> [Required task] The data below should be printed in full, exactly, and without any of its images.

> [Stored data]
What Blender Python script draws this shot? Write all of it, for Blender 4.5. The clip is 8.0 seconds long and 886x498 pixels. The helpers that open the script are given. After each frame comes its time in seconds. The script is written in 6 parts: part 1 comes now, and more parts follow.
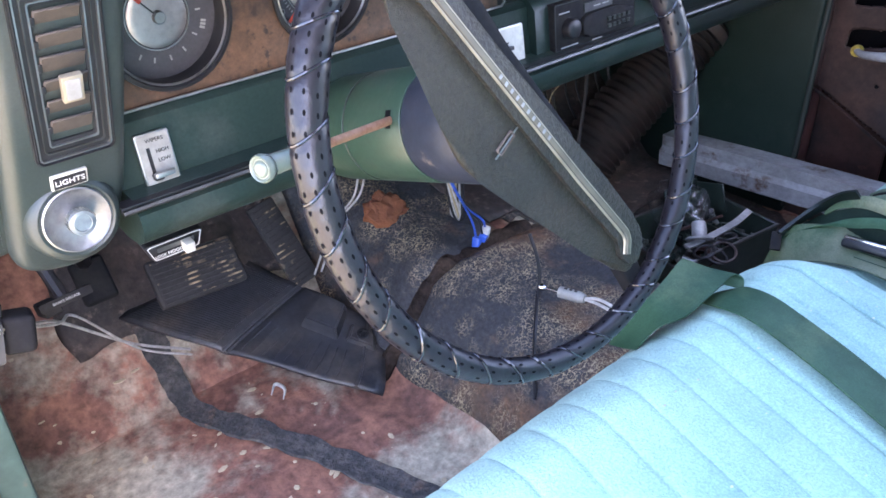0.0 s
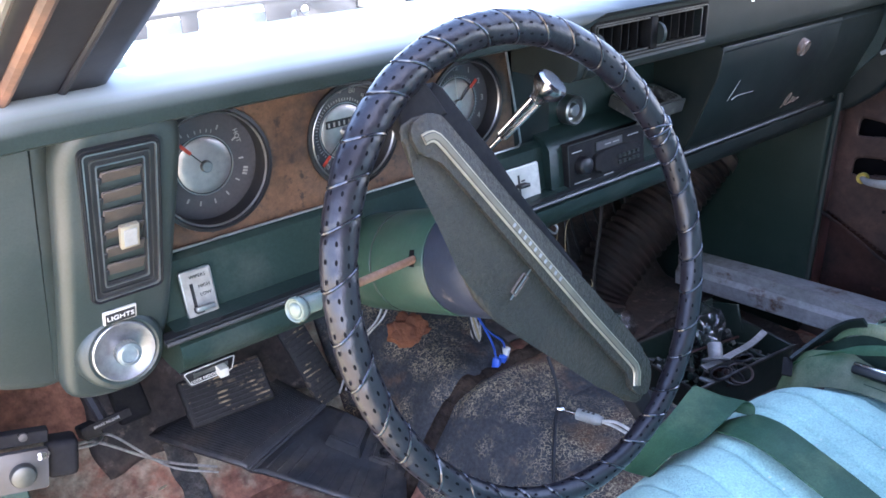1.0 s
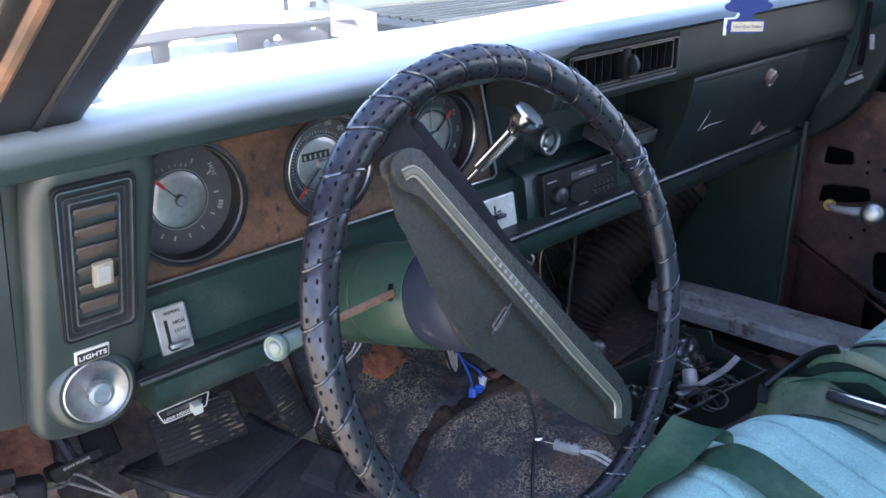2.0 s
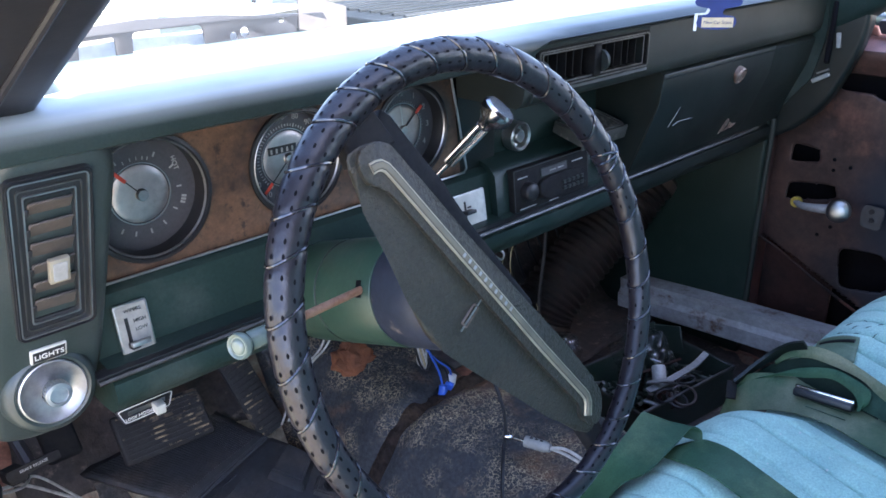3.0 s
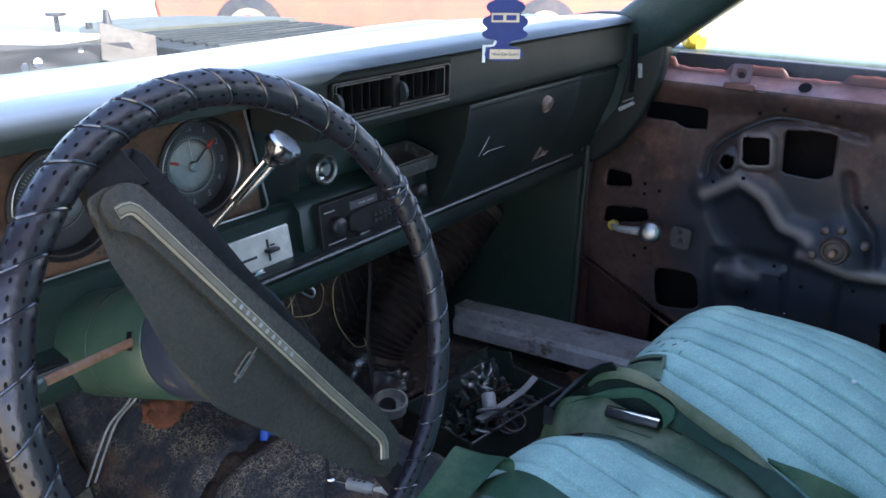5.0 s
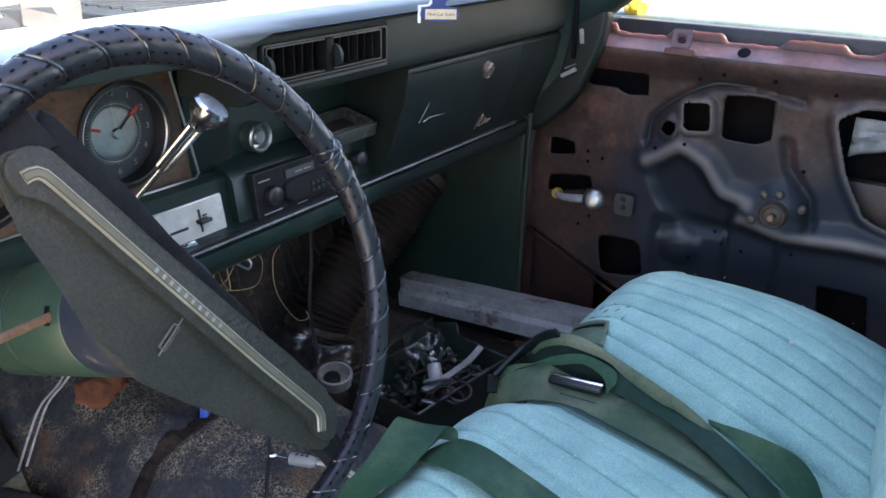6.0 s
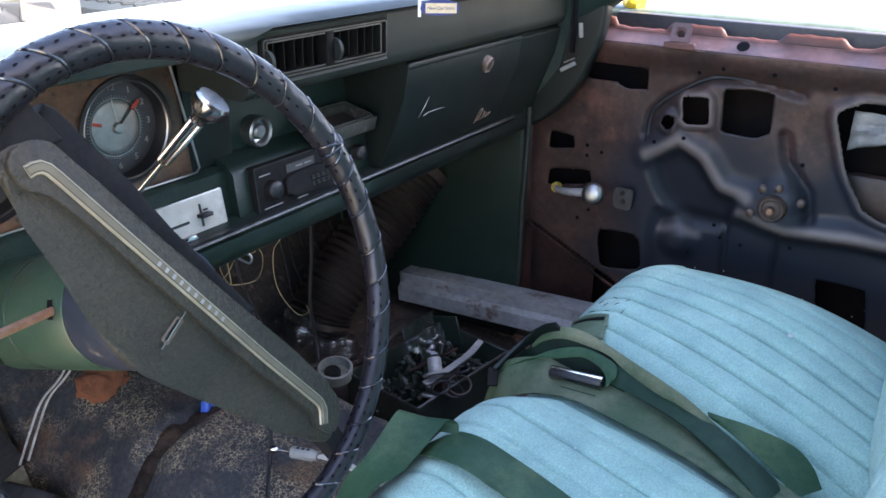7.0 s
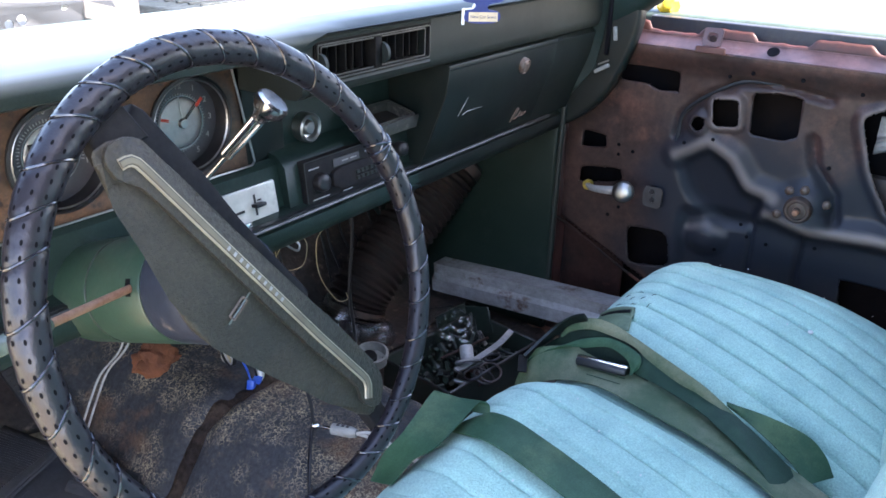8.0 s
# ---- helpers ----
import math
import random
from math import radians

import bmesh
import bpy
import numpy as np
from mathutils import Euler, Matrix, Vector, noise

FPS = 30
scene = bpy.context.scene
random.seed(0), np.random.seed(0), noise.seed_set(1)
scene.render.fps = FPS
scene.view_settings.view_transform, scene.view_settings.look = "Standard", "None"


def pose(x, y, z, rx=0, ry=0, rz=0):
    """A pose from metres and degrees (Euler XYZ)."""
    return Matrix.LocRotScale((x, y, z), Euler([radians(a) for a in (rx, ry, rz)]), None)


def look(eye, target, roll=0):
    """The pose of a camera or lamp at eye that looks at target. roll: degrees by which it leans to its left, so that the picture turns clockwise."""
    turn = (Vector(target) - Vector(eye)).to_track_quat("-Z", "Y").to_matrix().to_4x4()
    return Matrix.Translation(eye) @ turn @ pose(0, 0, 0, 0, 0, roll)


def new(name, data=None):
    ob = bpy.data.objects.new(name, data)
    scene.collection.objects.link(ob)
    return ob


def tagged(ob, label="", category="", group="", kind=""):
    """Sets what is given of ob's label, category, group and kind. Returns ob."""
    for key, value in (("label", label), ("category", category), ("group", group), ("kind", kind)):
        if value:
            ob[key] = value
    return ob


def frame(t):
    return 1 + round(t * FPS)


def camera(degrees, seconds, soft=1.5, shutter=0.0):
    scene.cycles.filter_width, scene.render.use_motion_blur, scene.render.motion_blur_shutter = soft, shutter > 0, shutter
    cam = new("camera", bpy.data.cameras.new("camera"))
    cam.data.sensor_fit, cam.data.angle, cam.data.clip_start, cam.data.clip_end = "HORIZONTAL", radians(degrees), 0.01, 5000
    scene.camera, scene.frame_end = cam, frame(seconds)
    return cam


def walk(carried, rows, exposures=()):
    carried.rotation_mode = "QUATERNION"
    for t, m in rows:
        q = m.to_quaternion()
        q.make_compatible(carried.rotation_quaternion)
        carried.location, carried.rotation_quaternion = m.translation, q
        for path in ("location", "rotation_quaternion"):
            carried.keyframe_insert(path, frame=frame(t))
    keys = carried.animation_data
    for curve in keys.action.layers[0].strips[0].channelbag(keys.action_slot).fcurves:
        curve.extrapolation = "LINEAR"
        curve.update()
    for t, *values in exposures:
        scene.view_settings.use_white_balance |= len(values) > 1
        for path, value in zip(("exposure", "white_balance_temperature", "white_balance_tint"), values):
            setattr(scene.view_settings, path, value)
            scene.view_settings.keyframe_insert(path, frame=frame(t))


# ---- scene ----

> [The solution]
What Blender Python script draws this shot? Write all of it, for Blender 4.5. The clip is 8.0 seconds long and 886x498 pixels. The helpers that open the script are given. After each frame comes its time in seconds. The script is written in 6 parts: part 1 comes now, and more parts follow.
0.0 s
1.0 s
2.0 s
3.0 s
5.0 s
6.0 s
7.0 s
8.0 s
# ---- helpers ----
import math
import random
from math import radians

import bmesh
import bpy
import numpy as np
from mathutils import Euler, Matrix, Vector, noise

FPS = 30
scene = bpy.context.scene
random.seed(0), np.random.seed(0), noise.seed_set(1)
scene.render.fps = FPS
scene.view_settings.view_transform, scene.view_settings.look = "Standard", "None"


def pose(x, y, z, rx=0, ry=0, rz=0):
    """A pose from metres and degrees (Euler XYZ)."""
    return Matrix.LocRotScale((x, y, z), Euler([radians(a) for a in (rx, ry, rz)]), None)


def look(eye, target, roll=0):
    """The pose of a camera or lamp at eye that looks at target. roll: degrees by which it leans to its left, so that the picture turns clockwise."""
    turn = (Vector(target) - Vector(eye)).to_track_quat("-Z", "Y").to_matrix().to_4x4()
    return Matrix.Translation(eye) @ turn @ pose(0, 0, 0, 0, 0, roll)


def new(name, data=None):
    ob = bpy.data.objects.new(name, data)
    scene.collection.objects.link(ob)
    return ob


def tagged(ob, label="", category="", group="", kind=""):
    """Sets what is given of ob's label, category, group and kind. Returns ob."""
    for key, value in (("label", label), ("category", category), ("group", group), ("kind", kind)):
        if value:
            ob[key] = value
    return ob


def frame(t):
    return 1 + round(t * FPS)


def camera(degrees, seconds, soft=1.5, shutter=0.0):
    scene.cycles.filter_width, scene.render.use_motion_blur, scene.render.motion_blur_shutter = soft, shutter > 0, shutter
    cam = new("camera", bpy.data.cameras.new("camera"))
    cam.data.sensor_fit, cam.data.angle, cam.data.clip_start, cam.data.clip_end = "HORIZONTAL", radians(degrees), 0.01, 5000
    scene.camera, scene.frame_end = cam, frame(seconds)
    return cam


def walk(carried, rows, exposures=()):
    carried.rotation_mode = "QUATERNION"
    for t, m in rows:
        q = m.to_quaternion()
        q.make_compatible(carried.rotation_quaternion)
        carried.location, carried.rotation_quaternion = m.translation, q
        for path in ("location", "rotation_quaternion"):
            carried.keyframe_insert(path, frame=frame(t))
    keys = carried.animation_data
    for curve in keys.action.layers[0].strips[0].channelbag(keys.action_slot).fcurves:
        curve.extrapolation = "LINEAR"
        curve.update()
    for t, *values in exposures:
        scene.view_settings.use_white_balance |= len(values) > 1
        for path, value in zip(("exposure", "white_balance_temperature", "white_balance_tint"), values):
            setattr(scene.view_settings, path, value)
            scene.view_settings.keyframe_insert(path, frame=frame(t))


# ---- scene ----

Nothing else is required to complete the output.